#### Task to complete:
Review the material line by line. Identify and copy every line that contains the string "Python".

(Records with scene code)

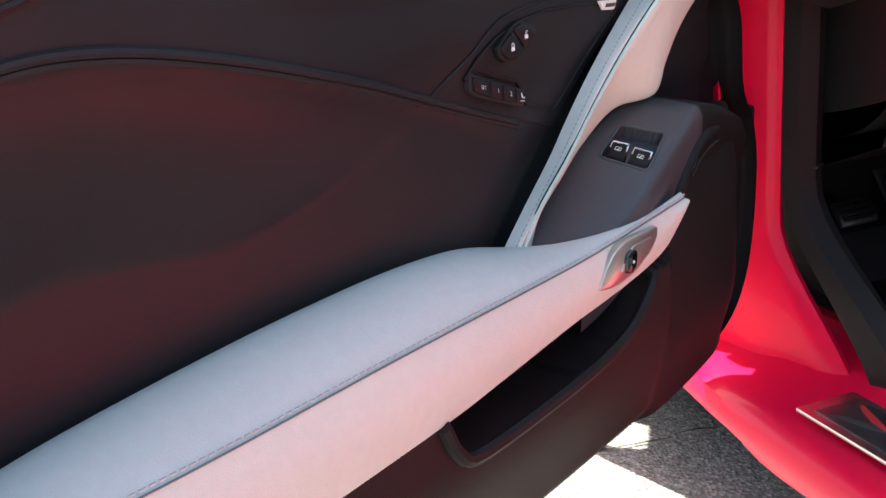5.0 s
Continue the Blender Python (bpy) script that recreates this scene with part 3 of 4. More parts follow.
part("seat_back", solid(loft(rows), .09), SEATGREY_SHADED, car, "grey leather seat back, shade put into its dark tone")
part("seat_side", block((.165, -1.05, .26), (.185, -.56, .40), .008, CARM), SEATGREY_SHADED, car, "grey seat side shield")
ss_panel = part("seat_switch_panel", slab(rounded([(-.90, .34), (-.66, .30), (-.60, .33), (-.63, .40), (-.80, .41)], .02), .165, -.012, lambda a, b, c: cp(c, a, b), .003), GLOSS, car, "black seat adjustment switches")
for a, b in ((-.70, .365), (-.76, .37)):
    part("seat_switch", block((.140, a - .022, b - .008), (.156, a + .022, b + .008), .004, CARM), CHROME, ss_panel)

# ---- the open driver door ----
door = part("door", block((-.0, -.0, -.0), (.02, .02, .02), .002, Matrix.Translation(dp(.6, -.12, .6))), PLASTIC, car, "open red driver door with black and grey leather trim")
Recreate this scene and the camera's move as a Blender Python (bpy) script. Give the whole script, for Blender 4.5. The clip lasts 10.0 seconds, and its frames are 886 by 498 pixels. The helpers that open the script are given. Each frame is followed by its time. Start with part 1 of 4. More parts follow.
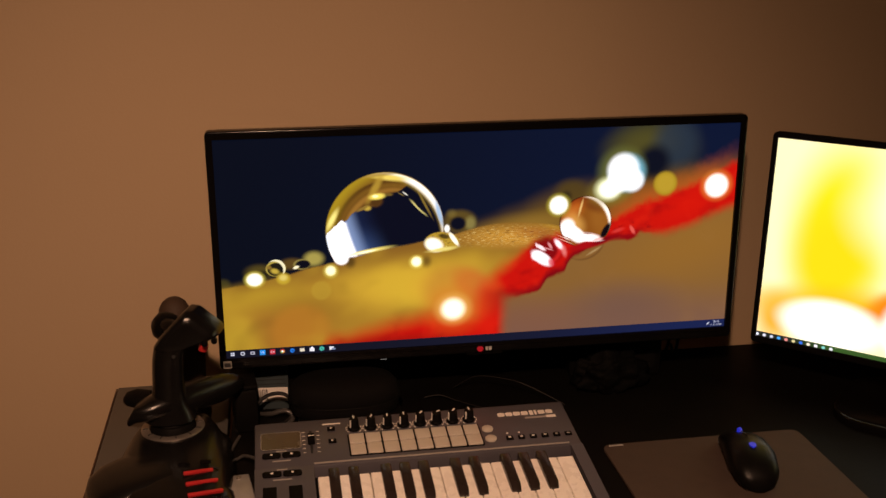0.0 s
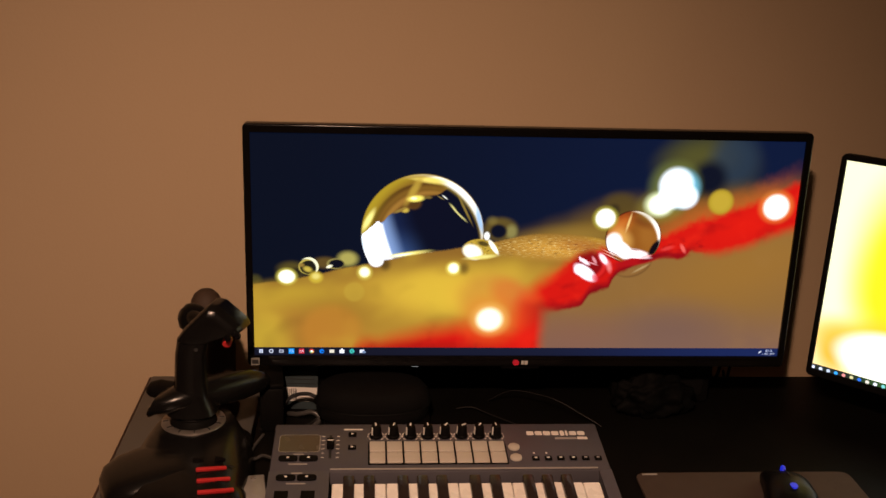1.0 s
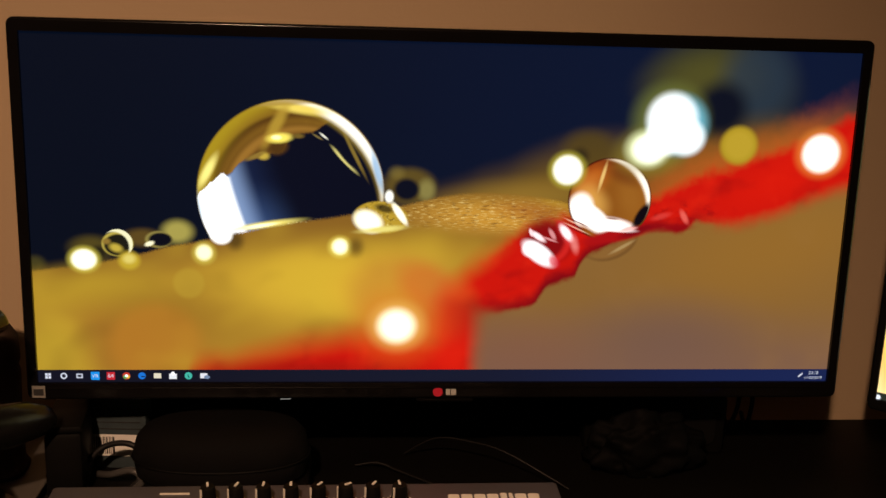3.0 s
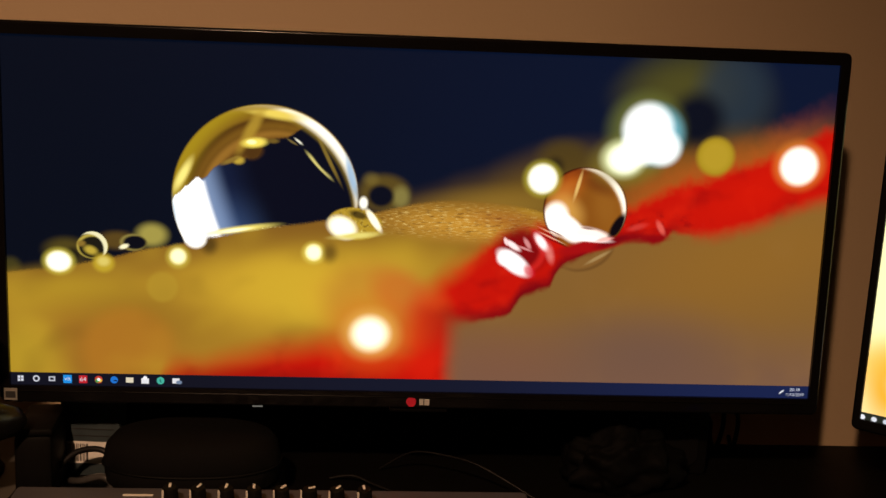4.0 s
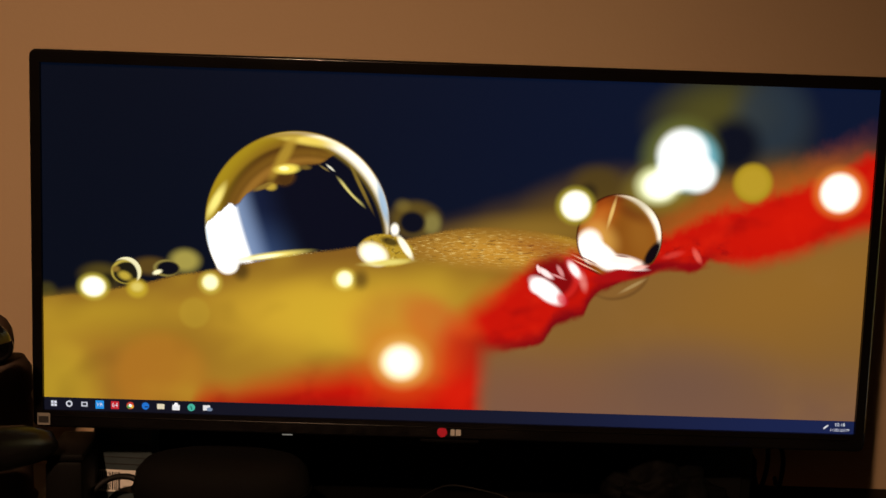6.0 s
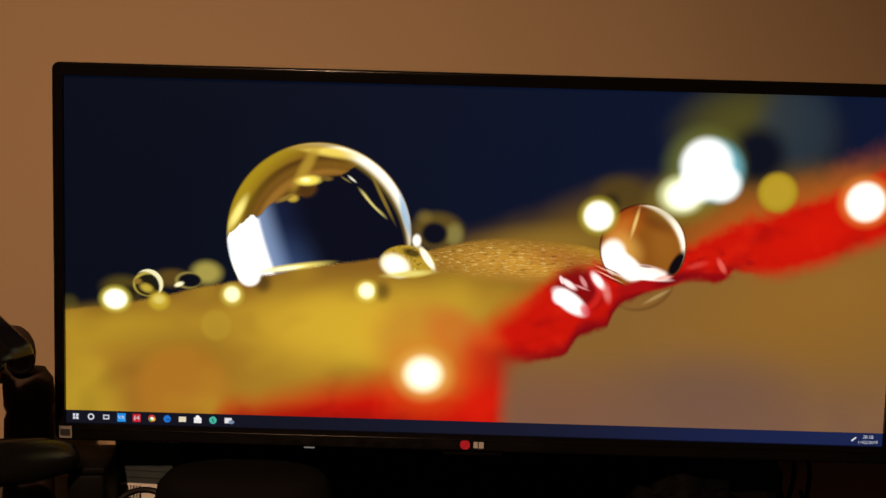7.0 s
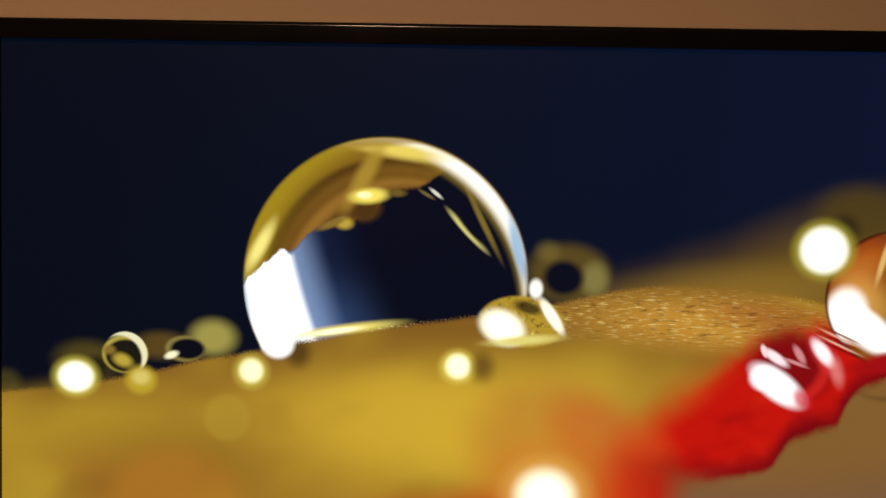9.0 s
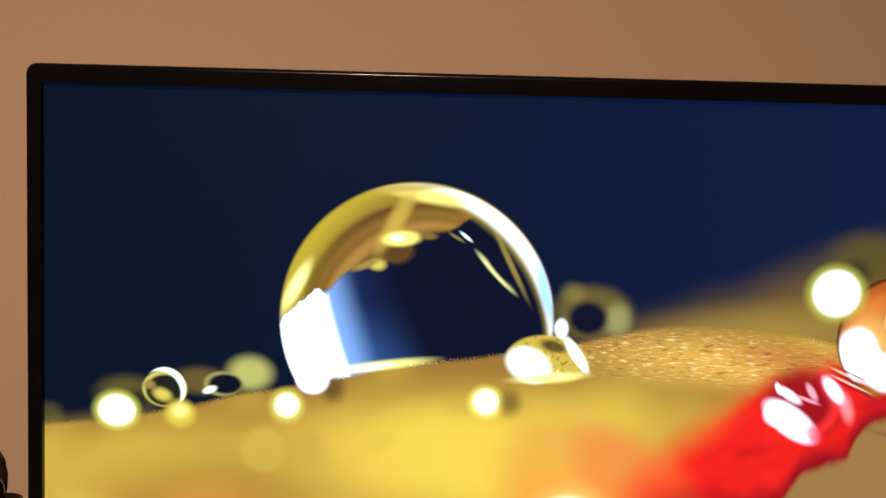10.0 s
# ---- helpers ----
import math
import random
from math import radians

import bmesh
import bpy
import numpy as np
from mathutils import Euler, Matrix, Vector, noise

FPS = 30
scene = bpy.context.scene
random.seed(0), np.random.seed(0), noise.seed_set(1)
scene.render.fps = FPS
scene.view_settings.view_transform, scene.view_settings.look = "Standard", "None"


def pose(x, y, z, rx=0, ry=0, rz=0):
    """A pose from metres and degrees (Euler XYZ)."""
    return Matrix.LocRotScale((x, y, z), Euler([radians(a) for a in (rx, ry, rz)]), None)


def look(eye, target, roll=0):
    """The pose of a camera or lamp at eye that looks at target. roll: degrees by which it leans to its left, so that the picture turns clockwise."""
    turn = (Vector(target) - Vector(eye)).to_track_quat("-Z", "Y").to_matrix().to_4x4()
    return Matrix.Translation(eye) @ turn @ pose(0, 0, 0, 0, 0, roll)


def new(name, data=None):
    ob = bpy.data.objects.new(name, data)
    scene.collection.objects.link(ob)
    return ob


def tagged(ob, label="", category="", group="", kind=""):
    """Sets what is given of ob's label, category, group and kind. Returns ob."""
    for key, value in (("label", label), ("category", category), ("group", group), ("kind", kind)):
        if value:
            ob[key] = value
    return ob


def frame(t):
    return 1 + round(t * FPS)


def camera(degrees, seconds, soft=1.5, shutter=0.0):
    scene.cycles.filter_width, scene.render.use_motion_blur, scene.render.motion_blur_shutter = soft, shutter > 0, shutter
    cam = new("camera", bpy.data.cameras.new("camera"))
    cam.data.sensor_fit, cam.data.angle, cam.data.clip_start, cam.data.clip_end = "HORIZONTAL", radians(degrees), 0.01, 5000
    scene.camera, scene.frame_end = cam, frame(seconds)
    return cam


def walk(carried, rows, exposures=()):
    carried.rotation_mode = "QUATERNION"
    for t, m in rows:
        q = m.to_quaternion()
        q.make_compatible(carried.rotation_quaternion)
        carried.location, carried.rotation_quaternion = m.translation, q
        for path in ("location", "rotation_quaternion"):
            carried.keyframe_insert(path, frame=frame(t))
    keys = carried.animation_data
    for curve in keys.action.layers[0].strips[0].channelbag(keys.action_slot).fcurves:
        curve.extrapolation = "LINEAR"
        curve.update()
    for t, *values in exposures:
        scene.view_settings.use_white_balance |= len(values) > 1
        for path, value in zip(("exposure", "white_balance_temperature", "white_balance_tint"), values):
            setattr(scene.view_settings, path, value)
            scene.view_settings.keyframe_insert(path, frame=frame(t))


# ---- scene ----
cam = camera(45.8, 10.0)
PATH = [
    (0, (-0.267, -1.266, 1.383), (0.047, 0.616, 0.784), -0.1),
    (0.5, (-0.237, -1.245, 1.396), (-0.012, 0.645, 0.782), 1.1),
    (1, (-0.201, -1.229, 1.374), (-0.051, 0.674, 0.779), 1.9),
    (1.2, (-0.211, -1.188, 1.356), (-0.05, 0.715, 0.762), 2.2),
    (1.5, (-0.243, -1.088, 1.303), (-0.01, 0.821, 0.755), 2.8),
    (1.7, (-0.225, -1.021, 1.286), (-0.001, 0.891, 0.745), 2.9),
    (2, (-0.196, -0.926, 1.26), (0.014, 0.981, 0.697), 2.7),
    (2.5, (-0.141, -0.875, 1.18), (0.059, 1.066, 0.74), 2.6),
    (3, (-0.083, -0.844, 1.153), (0.096, 1.1, 0.717), 1.7),
    (4.5, (-0.031, -0.857, 1.097), (0.067, 1.123, 0.828), 2.5),
    (5, (-0.018, -0.858, 1.087), (0.048, 1.128, 0.856), 2.2),
    (5.5, (-0.016, -0.854, 1.09), (0.022, 1.133, 0.861), 2.0),
    (7, (-0.024, -0.846, 1.085), (-0.036, 1.144, 0.887), 1.6),
    (7.5, (-0.02, -0.845, 1.075), (-0.041, 1.147, 0.901), 1.4),
    (8, (-0.038, -0.823, 1.072), (-0.044, 1.169, 0.893), 1.3),
    (8.2, (-0.033, -0.748, 1.062), (-0.114, 1.242, 0.878), 1.5),
    (8.5, (-0.055, -0.628, 1.05), (-0.132, 1.363, 0.877), 1.3),
    (8.7, (-0.063, -0.578, 1.045), (-0.145, 1.419, 0.910), 1.4),
    (9, (-0.068, -0.546, 1.061), (-0.183, 1.447, 0.935), 1.4),
    (9.2, (-0.096, -0.551, 1.106), (-0.171, 1.434, 0.878), 1.4),
    (9.5, (-0.116, -0.559, 1.11), (-0.201, 1.428, 0.902), 1.4),
    (10, (-0.094, -0.567, 1.097), (-0.172, 1.424, 0.926), 1.7),
]
# stops and white balance drift as the phone adjusts
EXPOSURES = [
    (0.0, -0.14, 6600, 20),
    (0.5, -0.04, 6150, 18),
    (1.0, 0.12, 6000, 15),
    (2.0, 0.02, 6000, 11),
    (3.0, -0.08, 6450, 12),
    (4.5, -0.22, 6800, 12),
    (7.5, -0.18, 6850, 12),
    (8.5, -0.24, 6600, 12),
    (9.0, -0.28, 6450, 12),
    (9.5, 0.24, 5500, 8),
    (10.0, 0.58, 5200, 8),
]
walk(cam, [(t, look(eye, target, roll)) for t, eye, target, roll in PATH], EXPOSURES)

# ---- world and lamp ----
world = bpy.data.worlds.new("night")
world.use_nodes = True
world.node_tree.nodes["Background"].inputs["Color"].default_value = (0.01, 0.008, 0.006, 1)
world.node_tree.nodes["Background"].inputs["Strength"].default_value = 0.2
scene.world = world

# one shaded lamp above and behind the viewer: its beam goes to the left part of the wall, its shade glows weakly all round
LAMP = (-0.325, -1.34, 1.81)
lamp_data = bpy.data.lights.new("lamp_beam", "SPOT")
lamp_data.energy, lamp_data.color, lamp_data.shadow_soft_size = 72.0, (1.0, 0.60, 0.36), 0.025
lamp_data.spot_size, lamp_data.spot_blend = radians(86), 1.0
lamp_beam = new("lamp_beam", lamp_data)
lamp_beam.matrix_world = look(LAMP, (-0.36, 0.178, 0.20))
bulb_data = bpy.data.lights.new("lamp_glow", "POINT")
bulb_data.energy, bulb_data.color, bulb_data.shadow_soft_size = 15.0, (1.0, 0.60, 0.36), 0.04
lamp_glow = new("lamp_glow", bulb_data)
lamp_glow.matrix_world = pose(LAMP[0], LAMP[1], LAMP[2] + 0.03)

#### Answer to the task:
Continue the Blender Python (bpy) script that recreates this scene with part 3 of 4. More parts follow.
Recreate this scene and the camera's move as a Blender Python (bpy) script. Give the whole script, for Blender 4.5. The clip lasts 10.0 seconds, and its frames are 886 by 498 pixels. The helpers that open the script are given. Each frame is followed by its time. Start with part 1 of 4. More parts follow.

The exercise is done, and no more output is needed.